Trial of ex-dictator in Chad decades in making

Carley Petesch Associated Press

DAKAR, Senegal – The bodies came daily. Sometimes 10, sometimes 20 lives lost to torture, malnutrition or sickness in prison in Chad, say survivors.

Clement Abaifouta, a prisoner himself, had to wrap them in sacks and bury them.

“There was a lot of suffering, a lot of pain,” he said about his time in jail until 1989. “What did I do to have gotten four years in prison? I want to know why.”

Abaifouta wants justice, like thousands of other political prisoners who were victims of torture during Chadian ex-dictator Hissene Habre’s rule from 1982-1990. On Monday Habre will go on trial in Senegal, fulfilling the work of many who say they suffered abuse under his rule and setting a bold precedent for justice in Africa.

For more than a decade after his overthrow, Habre lived freely in Senegal. His easy exile was a symbol of impunity in Africa until he was taken into custody and charged in 2013. Now his trial is a warning to other African dictators that they may be held accountable in Africa for their actions, say human rights experts.

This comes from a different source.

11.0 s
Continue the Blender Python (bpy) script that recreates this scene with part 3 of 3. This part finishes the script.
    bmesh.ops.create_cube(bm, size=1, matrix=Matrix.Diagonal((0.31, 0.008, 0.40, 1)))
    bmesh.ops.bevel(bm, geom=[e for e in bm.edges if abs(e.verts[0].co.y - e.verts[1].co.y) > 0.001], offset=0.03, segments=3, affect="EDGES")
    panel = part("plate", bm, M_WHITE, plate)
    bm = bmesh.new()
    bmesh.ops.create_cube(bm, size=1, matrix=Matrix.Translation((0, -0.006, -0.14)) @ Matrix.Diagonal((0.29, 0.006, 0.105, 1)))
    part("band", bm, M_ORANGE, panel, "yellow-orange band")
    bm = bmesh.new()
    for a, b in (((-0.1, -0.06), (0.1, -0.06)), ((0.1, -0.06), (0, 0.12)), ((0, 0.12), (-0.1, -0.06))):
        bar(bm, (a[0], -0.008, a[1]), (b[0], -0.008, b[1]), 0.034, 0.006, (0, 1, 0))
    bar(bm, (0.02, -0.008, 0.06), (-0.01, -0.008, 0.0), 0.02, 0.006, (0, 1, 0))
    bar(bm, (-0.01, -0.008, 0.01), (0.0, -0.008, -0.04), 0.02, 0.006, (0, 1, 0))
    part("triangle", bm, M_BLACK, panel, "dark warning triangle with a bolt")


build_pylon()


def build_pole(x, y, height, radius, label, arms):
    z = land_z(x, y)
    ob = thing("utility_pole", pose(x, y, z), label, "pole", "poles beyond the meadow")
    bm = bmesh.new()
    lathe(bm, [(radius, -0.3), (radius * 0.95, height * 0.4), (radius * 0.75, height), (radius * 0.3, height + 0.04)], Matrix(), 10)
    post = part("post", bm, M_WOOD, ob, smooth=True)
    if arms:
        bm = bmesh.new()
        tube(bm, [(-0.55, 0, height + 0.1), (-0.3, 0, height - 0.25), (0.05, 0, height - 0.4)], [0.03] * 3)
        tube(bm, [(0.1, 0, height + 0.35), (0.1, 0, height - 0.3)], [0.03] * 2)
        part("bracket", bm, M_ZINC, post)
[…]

Habre will be tried by the Senegalese courts’ Extraordinary African Chambers. It is the first trial in Africa of a universal jurisdiction case, in which a country’s national courts can prosecute the most serious crimes committed abroad, by a foreigner and against foreign victims, said Human Rights Watch. It is also the first time the courts of one country are prosecuting the former ruler of another for alleged human rights crimes, it said.

“It shows that you can actually achieve justice here in Africa,” said Human Rights Watch counsel Reed Brody, who has been working on the case against Habre since 1999.

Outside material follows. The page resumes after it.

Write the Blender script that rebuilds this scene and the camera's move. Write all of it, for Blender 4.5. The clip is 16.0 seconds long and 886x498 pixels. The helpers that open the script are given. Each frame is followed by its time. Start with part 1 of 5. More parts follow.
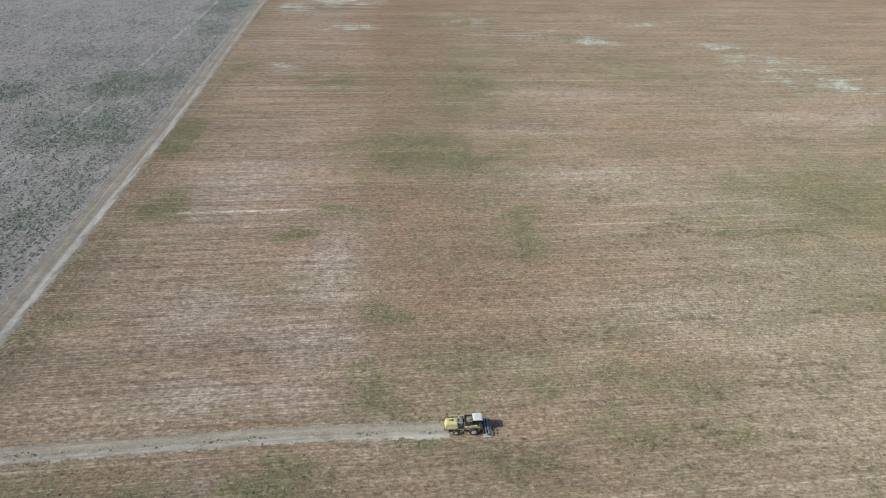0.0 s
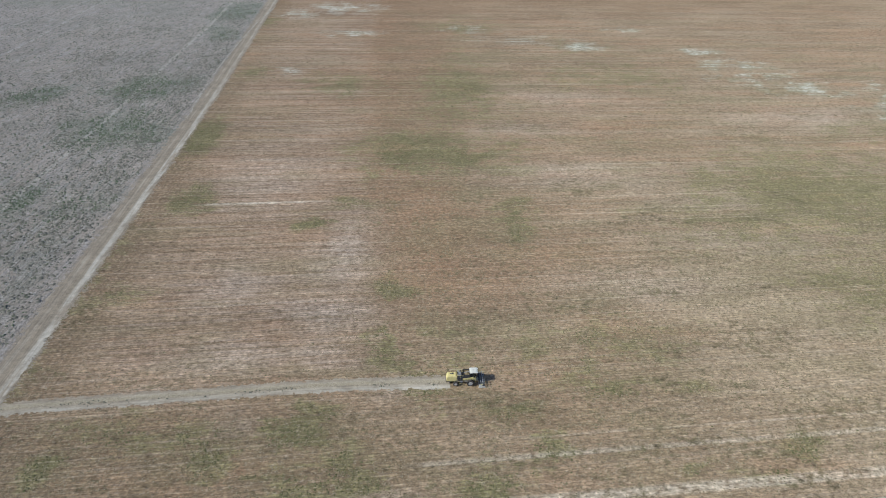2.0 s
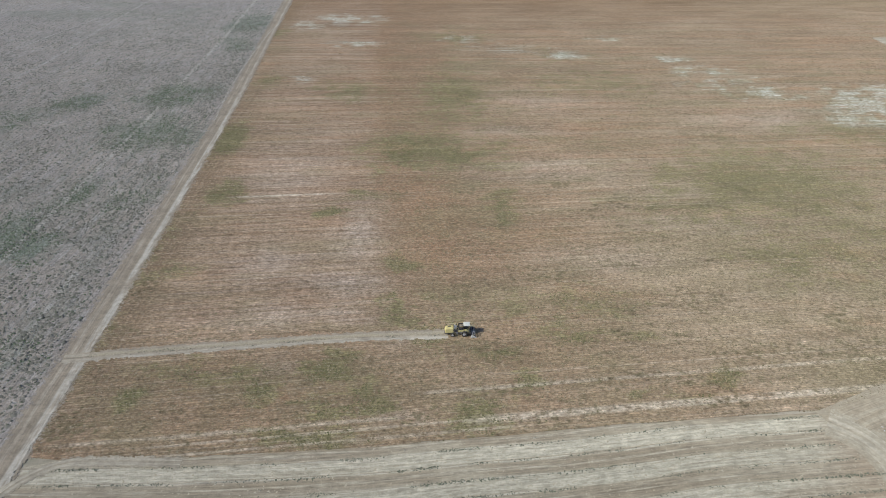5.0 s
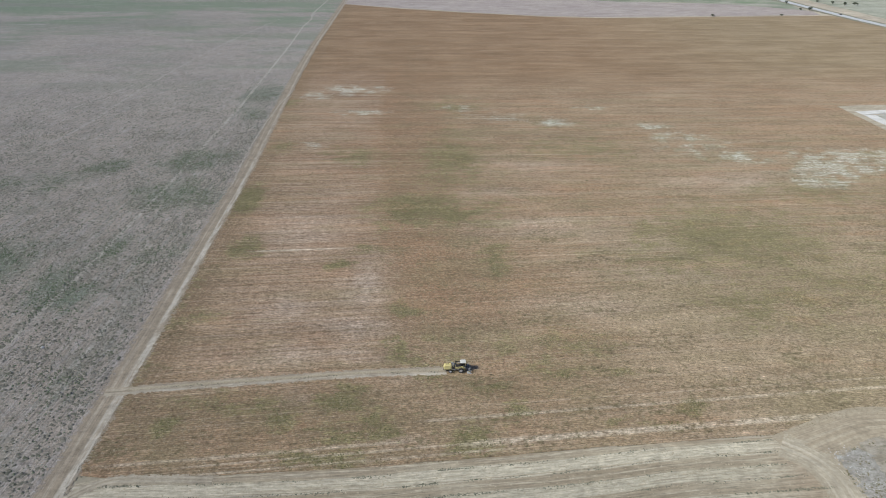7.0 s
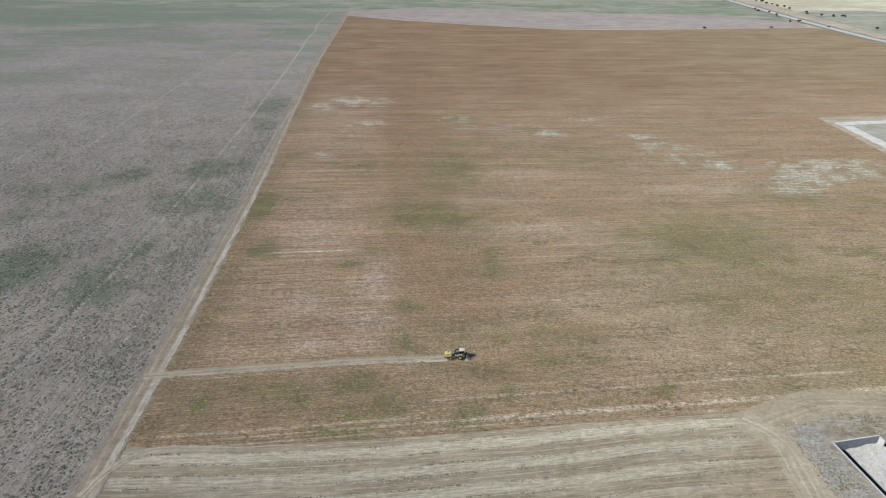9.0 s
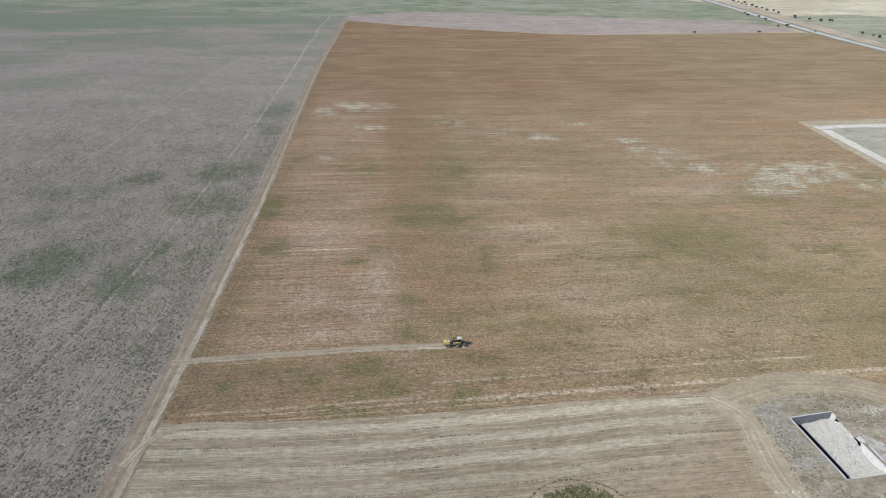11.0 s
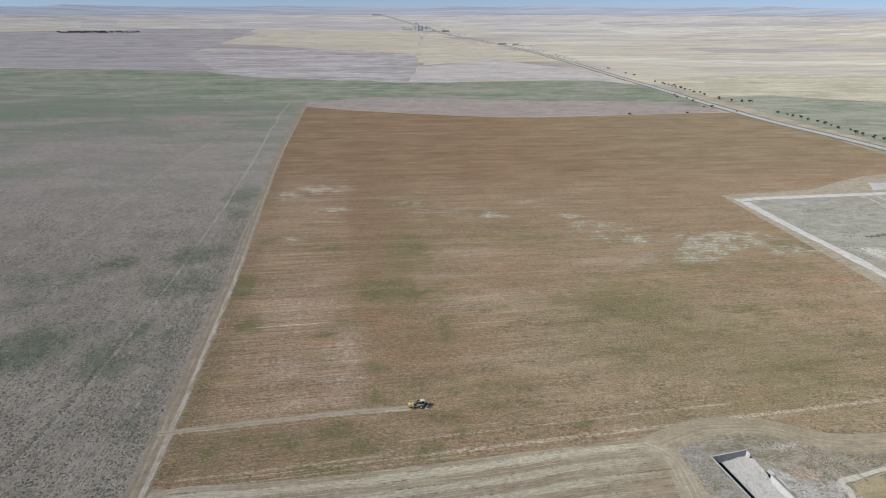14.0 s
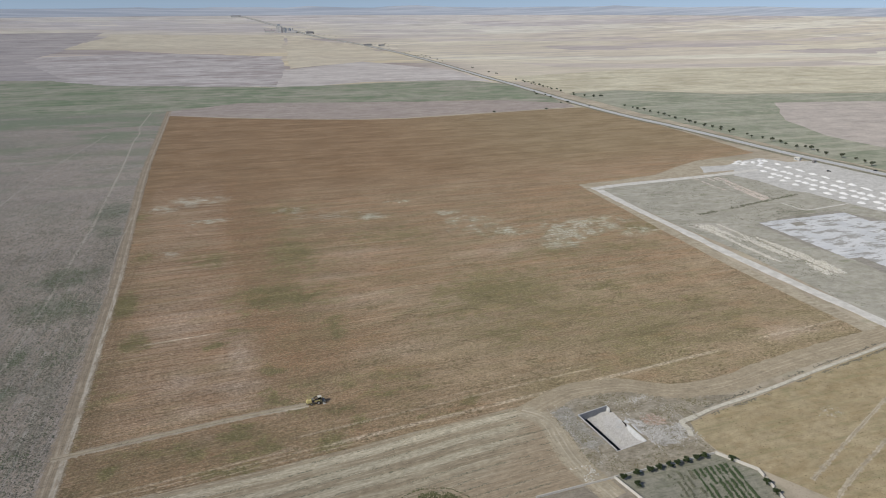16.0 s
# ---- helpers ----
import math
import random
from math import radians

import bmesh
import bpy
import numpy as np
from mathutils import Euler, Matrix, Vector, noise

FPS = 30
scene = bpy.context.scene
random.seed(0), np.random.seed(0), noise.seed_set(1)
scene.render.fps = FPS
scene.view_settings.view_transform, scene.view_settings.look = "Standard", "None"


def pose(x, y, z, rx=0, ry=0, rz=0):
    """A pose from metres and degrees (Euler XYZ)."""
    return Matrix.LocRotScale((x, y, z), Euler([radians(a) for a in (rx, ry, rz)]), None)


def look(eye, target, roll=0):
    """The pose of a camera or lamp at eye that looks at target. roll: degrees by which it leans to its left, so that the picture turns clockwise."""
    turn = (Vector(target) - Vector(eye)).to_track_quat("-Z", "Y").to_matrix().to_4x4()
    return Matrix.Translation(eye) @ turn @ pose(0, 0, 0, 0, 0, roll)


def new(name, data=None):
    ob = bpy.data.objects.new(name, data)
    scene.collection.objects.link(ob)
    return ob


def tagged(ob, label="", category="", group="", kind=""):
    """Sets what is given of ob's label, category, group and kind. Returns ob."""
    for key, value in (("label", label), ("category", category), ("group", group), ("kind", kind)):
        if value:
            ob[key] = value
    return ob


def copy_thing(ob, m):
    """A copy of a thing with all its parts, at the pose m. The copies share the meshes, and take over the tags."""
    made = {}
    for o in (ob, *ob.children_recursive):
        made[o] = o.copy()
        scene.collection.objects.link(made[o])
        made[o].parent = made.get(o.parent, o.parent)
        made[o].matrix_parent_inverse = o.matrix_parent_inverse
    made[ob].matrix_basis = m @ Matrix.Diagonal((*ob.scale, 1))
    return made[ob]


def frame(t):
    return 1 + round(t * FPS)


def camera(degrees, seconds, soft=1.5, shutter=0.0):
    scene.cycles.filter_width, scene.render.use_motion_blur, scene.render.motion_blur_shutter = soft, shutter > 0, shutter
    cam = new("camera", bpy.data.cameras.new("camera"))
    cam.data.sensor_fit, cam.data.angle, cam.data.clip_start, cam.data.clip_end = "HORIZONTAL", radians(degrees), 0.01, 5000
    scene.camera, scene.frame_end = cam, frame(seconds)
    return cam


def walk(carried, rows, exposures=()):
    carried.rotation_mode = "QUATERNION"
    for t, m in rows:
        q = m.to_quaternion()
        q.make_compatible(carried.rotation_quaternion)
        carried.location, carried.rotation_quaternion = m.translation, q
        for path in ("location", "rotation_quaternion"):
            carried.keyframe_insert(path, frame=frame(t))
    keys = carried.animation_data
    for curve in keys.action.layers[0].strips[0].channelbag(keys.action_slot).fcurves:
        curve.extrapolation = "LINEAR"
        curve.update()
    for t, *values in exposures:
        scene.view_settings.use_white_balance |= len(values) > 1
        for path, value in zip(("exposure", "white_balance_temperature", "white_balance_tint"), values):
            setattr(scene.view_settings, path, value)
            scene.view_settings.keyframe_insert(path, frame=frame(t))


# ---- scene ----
cam = camera(68.84, 16.0, soft=1.0)
PATH = [
    (0, pose(1.45, -12.32, 100.28, 56.84, -0.43, -0.11)),
    (0.5, pose(1.07, -17.74, 102.68, 56.79, -0.43, -0.16)),
    (1, pose(0.60, -23.65, 104.92, 56.86, -0.44, -0.31)),
    (1.5, pose(0.34, -29.34, 107.40, 56.82, -0.43, -0.40)),
    (2, pose(0.14, -35.33, 110.11, 56.82, -0.50, -0.44)),
    (2.5, pose(-0.06, -40.91, 112.62, 56.74, -0.48, -0.53)),
    (3, pose(-0.56, -46.98, 115.07, 56.75, -0.48, -0.66)),
    (3.5, pose(-0.66, -52.53, 117.31, 56.80, -0.37, -0.77)),
    (4, pose(-0.63, -58.56, 119.89, 56.81, -0.33, -0.80)),
    (5.4, pose(-0.72, -75.70, 127.30, 57.15, -0.27, -0.90)),
    (6, pose(-0.76, -83.04, 130.47, 58.75, -0.24, -0.95)),
    (6.5, pose(-0.79, -89.16, 133.11, 60.34, -0.22, -0.98)),
    (7, pose(-1.01, -95.37, 135.66, 62.21, -0.23, -0.99)),
    (7.5, pose(-1.40, -101.05, 138.08, 62.75, -0.23, -1.02)),
    (8, pose(-1.82, -107.17, 140.72, 62.75, -0.27, -1.00)),
    (8.5, pose(-1.99, -113.20, 143.15, 62.78, -0.29, -1.02)),
    (9, pose(-2.19, -119.41, 145.90, 62.76, -0.31, -1.02)),
    (9.5, pose(-2.57, -124.85, 148.46, 62.73, -0.33, -1.04)),
    (11.4, pose(-3.41, -146.06, 158.35, 62.78, -0.29, -1.35)),
    (12, pose(-3.67, -152.76, 161.47, 63.33, -0.28, -1.44)),
    (12.5, pose(-4.34, -157.71, 163.92, 64.21, -0.32, -1.73)),
    (13, pose(-4.77, -162.99, 166.39, 65.46, -0.35, -1.87)),
    (13.5, pose(-5.05, -167.58, 168.70, 67.12, -0.28, -2.29)),
    (14, pose(-5.26, -173.09, 171.38, 69.19, -0.17, -5.33)),
    (14.5, pose(-5.81, -178.09, 173.66, 69.21, -0.02, -9.03)),
    (15, pose(-6.93, -183.88, 176.08, 69.18, 0.04, -12.41)),
    (15.5, pose(-8.32, -189.17, 178.06, 69.12, 0.03, -14.63)),
    (16, pose(-9.76, -194.77, 179.97, 69.12, 0.06, -16.65)),
]
walk(cam, PATH, [(0, 0.1, 6150, 3.5), (4, 0.06, 6260, 4.5), (9.5, 0.0, 6600, 5.5), (12.5, -0.04, 6680, 6), (14.5, -0.29, 6740, 6), (16, -0.39, 6860, 7)])


# ---- sky, sun, exposure ----
SUN_FROM = Vector((-0.945, -0.33, 0.0)).normalized()   # the side the sun stands on
SUN_UP = radians(38)
world = bpy.data.worlds.new("sky")
scene.world = world
world.use_nodes = True
wt = world.node_tree
sky = wt.nodes.new("ShaderNodeTexSky")
sky.sky_type, sky.sun_disc = "NISHITA", False
sky.sun_elevation = SUN_UP
sky.sun_rotation = math.atan2(SUN_FROM.x, SUN_FROM.y)
sky.air_density, sky.dust_density, sky.ozone_density = 1.0, 0.5, 2.3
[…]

Habre’s government was responsible for an estimated 40,000 deaths, according to a report published in May 1992 by a 10-member Chadian truth commission formed by Chad’s current President Idriss Deby. The commission particularly blamed Habre’s political police force, the Directorate of Documentation and Security, saying it used torture methods including whipping, beating, burning and the extraction of fingernails.

Defense lawyers have dismissed the tribunal as a political tool of Habre’s enemies, emphasizing that the government of Deby, who removed Habre from office, is the court’s largest donor.

Survivors of the abuse, however, have been the main proponents for justice that is now finally in reach, Brody said.

“The most important thing at end of day is the idea that victims with tenacity, perseverance and imagination can overcome obstacles and bring a dictator to justice,” he said.

The court prosecutor says 2,500 victims have registered as civil parties, and 100 will be called to testify during the trial that will last months. Human Rights Watch says 4,000 victims, or victims’ family members, will be registered by next week.

In 2001, Brody found the police force’s archives at its headquarters in Chad. The documents listed more than 12,000 victims of Chad’s detention network.

Habre was first indicted by a Senegalese judge in 2000, according to Human Rights Watch, but twists and turns over a decade brought the case to Belgium, and then finally back to Senegal. Under a new president, Senegal’s national assembly adopted a much-anticipated law to create the special tribunal to try Habre.

Souleymane Guengueng, a prisoner from 1987-1990 and founder of the victims’ association, has been anticipating the trial for 25 years.

“It’s been a long path,” said Guengueng. “It’s the impression of victory especially if Hissene Habre sits in front of us, facing us, and us facing him, and he hears the horrors of our times with his own ears.”